Arriving in World War I-era London, Diana peruses a new wardrobe to cover her utilitarian leather skirt and blend into a corseted, male-dominated society as her alter ego, Diana Prince. “How do you fight in this attire?” the warrior unironically asks, donning an outfit that evokes the fashion of the women’s suffrage movement. The scene references the comic-book origins of Wonder Woman, whose creator, psychologist William Moulton Marston, was partly inspired by early-twentieth-century feminism. Likewise, a quip in which Diana equates being a secretary with slavery is a sly reference to Wonder Woman’s 1940s debut in All-Star Comics, when she was the Justice Society of America’s secretary. You’ve come a long way, baby.


Pine’s able mix of wit and earnestness serves him well as Diana’s sherpa and latent love interest, and Gadot strikes the right balance as an alluring, even playful idealist who relishes the battle but not the war. Wonder Woman isn’t a transcendent movie heroine à la Ellen Ripley from Alien or Imperator Furiosa from Mad Max: Fury Road. But she is seminal, if not singular, in modern superhero cinema.

Armed with a sword, a shield, and an initial naiveté about patriarchal society, Diana is a demigoddess of both war and peace. Coming from a matriarchal upbringing, she confronts a world where women can’t vote or enlist in the military. They can’t even enter the meeting places of government.
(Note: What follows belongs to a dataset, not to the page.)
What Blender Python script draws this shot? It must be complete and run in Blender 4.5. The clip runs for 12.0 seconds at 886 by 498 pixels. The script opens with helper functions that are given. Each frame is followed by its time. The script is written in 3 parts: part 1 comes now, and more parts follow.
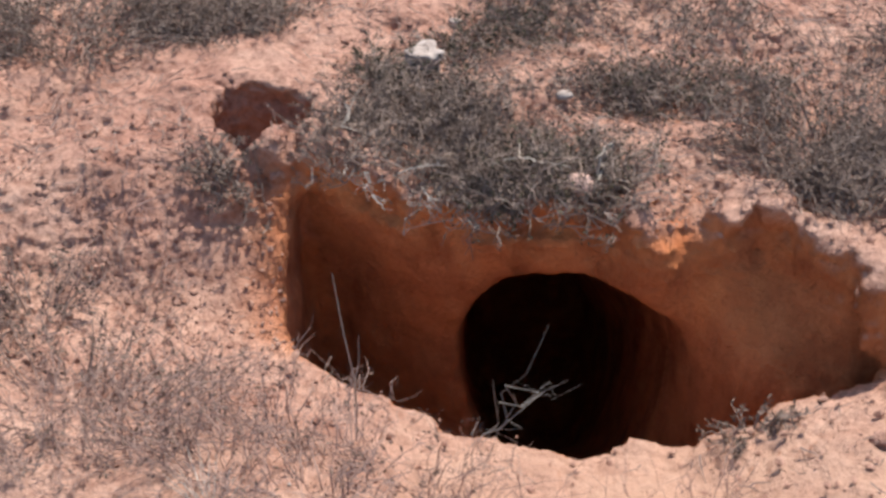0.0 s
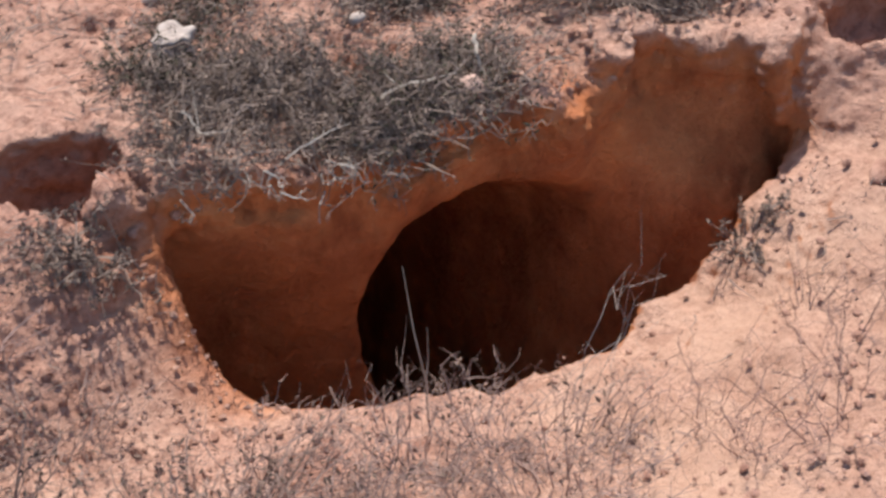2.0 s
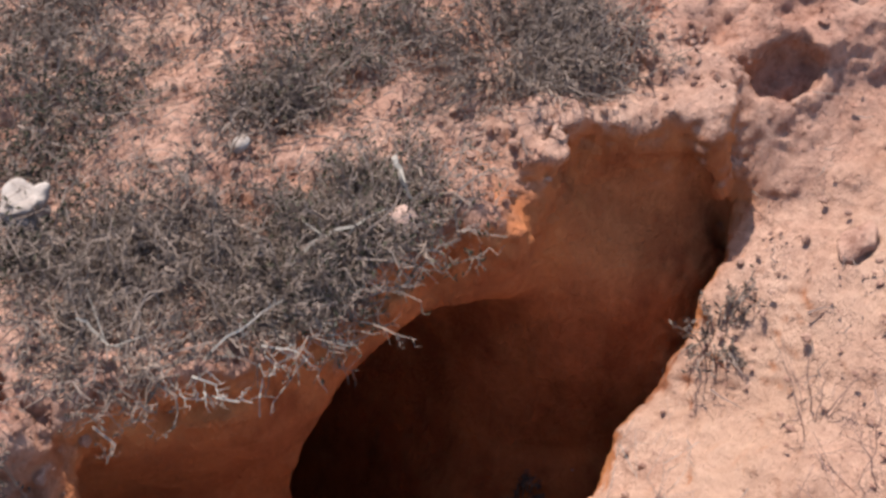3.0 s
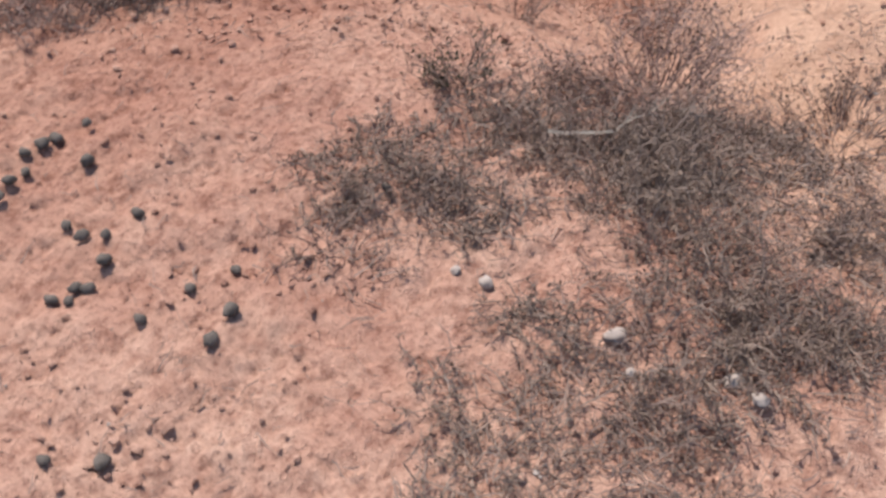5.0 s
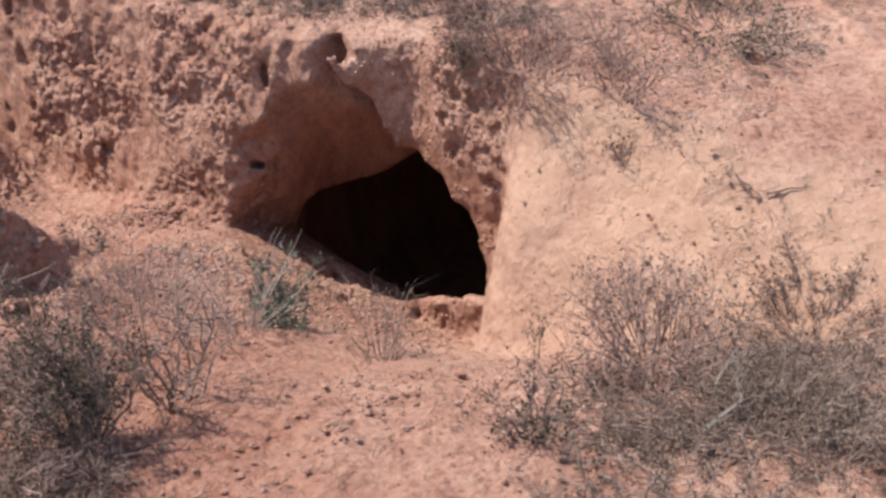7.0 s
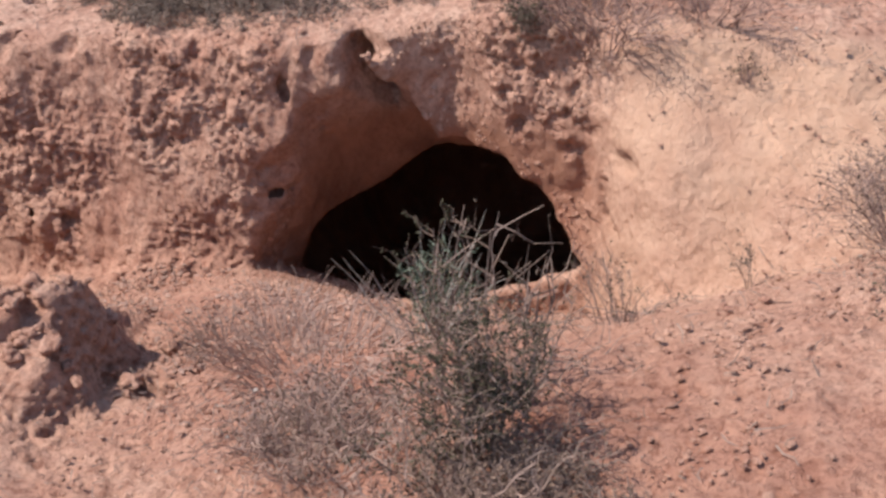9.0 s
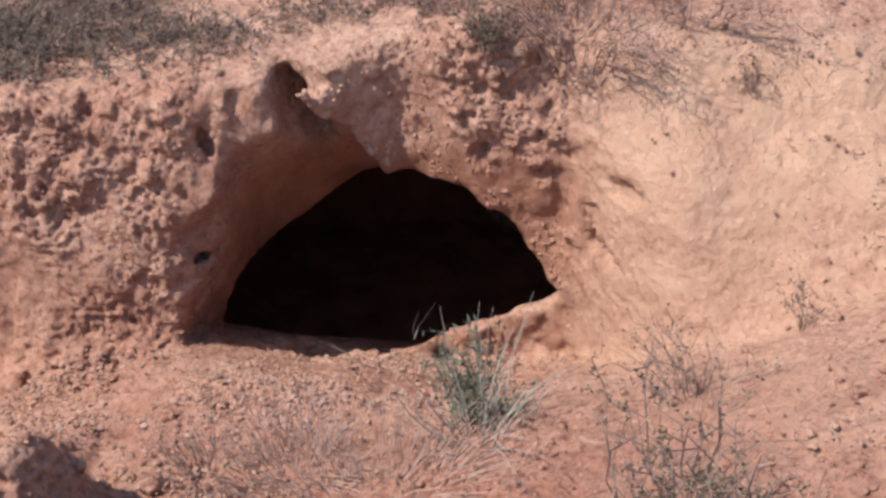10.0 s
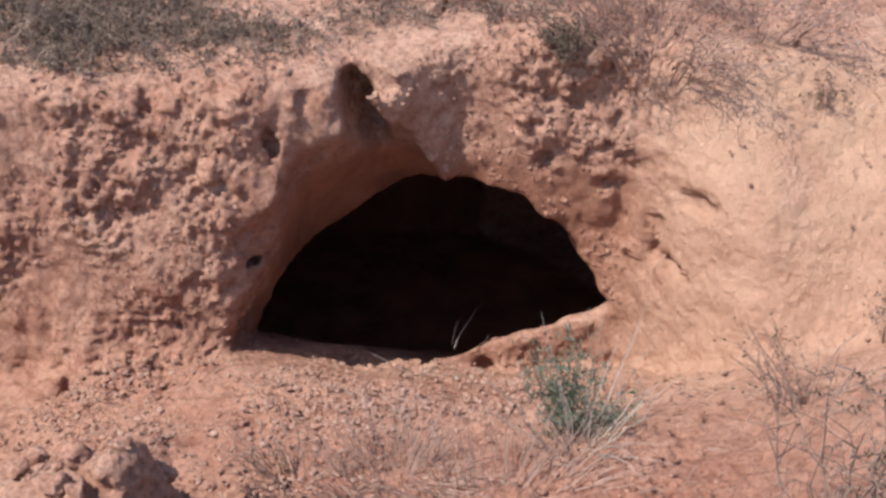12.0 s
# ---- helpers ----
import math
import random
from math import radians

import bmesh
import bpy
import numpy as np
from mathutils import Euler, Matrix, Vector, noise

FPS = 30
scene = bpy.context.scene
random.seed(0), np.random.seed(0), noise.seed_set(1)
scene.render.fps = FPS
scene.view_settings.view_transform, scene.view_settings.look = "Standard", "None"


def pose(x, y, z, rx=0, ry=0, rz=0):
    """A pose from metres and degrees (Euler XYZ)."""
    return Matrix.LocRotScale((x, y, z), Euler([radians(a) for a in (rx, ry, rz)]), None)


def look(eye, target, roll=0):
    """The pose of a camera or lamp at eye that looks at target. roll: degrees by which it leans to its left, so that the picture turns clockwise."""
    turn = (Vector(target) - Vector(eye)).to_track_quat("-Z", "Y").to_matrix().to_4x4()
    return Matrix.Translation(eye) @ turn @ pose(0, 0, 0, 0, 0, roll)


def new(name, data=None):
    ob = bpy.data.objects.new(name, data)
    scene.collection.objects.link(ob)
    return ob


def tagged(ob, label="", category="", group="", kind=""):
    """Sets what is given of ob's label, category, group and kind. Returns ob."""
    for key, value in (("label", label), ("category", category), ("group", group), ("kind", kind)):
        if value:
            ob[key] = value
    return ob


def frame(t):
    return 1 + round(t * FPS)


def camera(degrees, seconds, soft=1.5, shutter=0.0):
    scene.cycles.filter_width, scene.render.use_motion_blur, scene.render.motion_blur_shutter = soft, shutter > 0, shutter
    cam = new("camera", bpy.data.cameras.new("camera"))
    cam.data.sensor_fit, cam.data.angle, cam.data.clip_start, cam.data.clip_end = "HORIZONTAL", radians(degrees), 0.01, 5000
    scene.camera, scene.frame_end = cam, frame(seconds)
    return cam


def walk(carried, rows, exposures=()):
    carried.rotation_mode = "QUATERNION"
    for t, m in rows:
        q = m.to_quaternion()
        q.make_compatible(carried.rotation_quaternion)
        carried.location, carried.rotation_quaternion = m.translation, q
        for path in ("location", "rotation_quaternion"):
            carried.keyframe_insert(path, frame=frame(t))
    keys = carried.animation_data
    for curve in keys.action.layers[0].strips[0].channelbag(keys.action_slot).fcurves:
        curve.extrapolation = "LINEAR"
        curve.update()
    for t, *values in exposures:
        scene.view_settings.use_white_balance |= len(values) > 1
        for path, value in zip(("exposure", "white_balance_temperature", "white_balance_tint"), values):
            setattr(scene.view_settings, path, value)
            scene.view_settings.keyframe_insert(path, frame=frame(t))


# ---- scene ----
cam = camera(39.0, 12.0, soft=2.8, shutter=0.12)
PATH = [
    (0, (0.215, 0.001, 1.43), (0.059, 1.554, 0.178), -3.3),
    (0.5, (0.007, -0.001, 1.346), (0.173, 1.513, 0.05), -1.3),
    (1, (-0.357, 0.109, 1.286), (0.189, 1.567, 0.031), 0.9),
    (1.5, (-0.586, 0.283, 1.237), (0.102, 1.65, -0.051), -0.5),
    (2, (-0.735, 0.479, 1.278), (0.098, 1.706, -0.063), -4.0),
    (2.5, (-0.717, 0.649, 1.381), (0.281, 1.638, -0.043), -2.9),
    (3, (-0.663, 0.99, 1.321), (0.412, 1.899, -0.099), -1.6),
    (3.2, (-0.633, 1.143, 1.316), (0.491, 1.976, -0.113), -0.3),
    (4.8, (-0.67, 2.968, 1.529), (0.447, 3.918, 0.17), -6.4),
    (5, (-0.737, 3.184, 1.618), (0.472, 3.975, 0.234), -4.4),
    (5.5, (-0.991, 3.716, 1.635), (0.504, 4.163, 0.384), -2.4),
    (6, (-1.028, 4.013, 1.595), (0.582, 4.209, 0.424), -3.7),
    (6.5, (-0.781, 4.371, 1.545), (0.871, 4.323, 0.418), -2.1),
    (7, (-0.646, 4.741, 1.598), (1.017, 4.48, 0.518), -3.0),
    (7.5, (-0.562, 5.132, 1.65), (1.024, 4.688, 0.515), -4.3),
    (7.7, (-0.473, 5.267, 1.627), (1.096, 4.773, 0.49), -4.1),
    (9.3, (0.116, 5.979, 1.357), (1.57, 5.112, 0.293), -6.3),
    (9.5, (0.319, 5.988, 1.501), (1.692, 5.109, 0.341), -7.0),
    (10, (0.724, 6.076, 1.521), (1.925, 5.012, 0.326), -5.6),
    (10.5, (0.881, 6.157, 1.49), (2.029, 5.034, 0.299), -6.6),
    (11, (0.986, 6.334, 1.532), (2.064, 5.128, 0.356), -4.1),
    (11.5, (1.047, 6.37, 1.519), (2.108, 5.136, 0.358), -2.0),
    (12, (1.07, 6.386, 1.498), (2.144, 5.179, 0.319), -0.5),
]
walk(cam, [(t, look(eye, target, roll)) for t, eye, target, roll in PATH],
     exposures=[(0.0, 0.72), (3.2, 0.70), (4.8, 0.52), (7.7, 0.52), (12.0, 0.50)])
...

So when Diana marches defiantly across no man’s land, takes out a German bunker, or wades through a cloud of mustard gas, the vision of a strong woman effortlessly dispatching man’s war-making prowess inspires extra awe.

Director Patty Jenkins (Monster) was originally tapped to direct Thor 2 before leaving the Marvel Studios project due to creative differences. For more than a decade, she lobbied to helm a Wonder Woman film, and then got the gig after Michelle MacLaren dropped out. The result is the most grounded of the first four films in the evolving DC Extended Universe. It doesn’t reinvent the superhero origin story; it’s rather formulaic in that regard.

But Jenkins and screenwriter Allan Heinberg nimbly manipulate conventions. There is a villain, but not one whose defeat will set all things right again. Rather, evil is an existential foe that must always be managed but cannot be extinguished. Men killed the world but mankind is worth saving. As Ernest Hemingway once wrote, “The world is a fine place and worth fighting for.” In Wonder Woman, we witness Diana ceasing to believe in the blind idealism of the first thought but clinging resolutely to the second.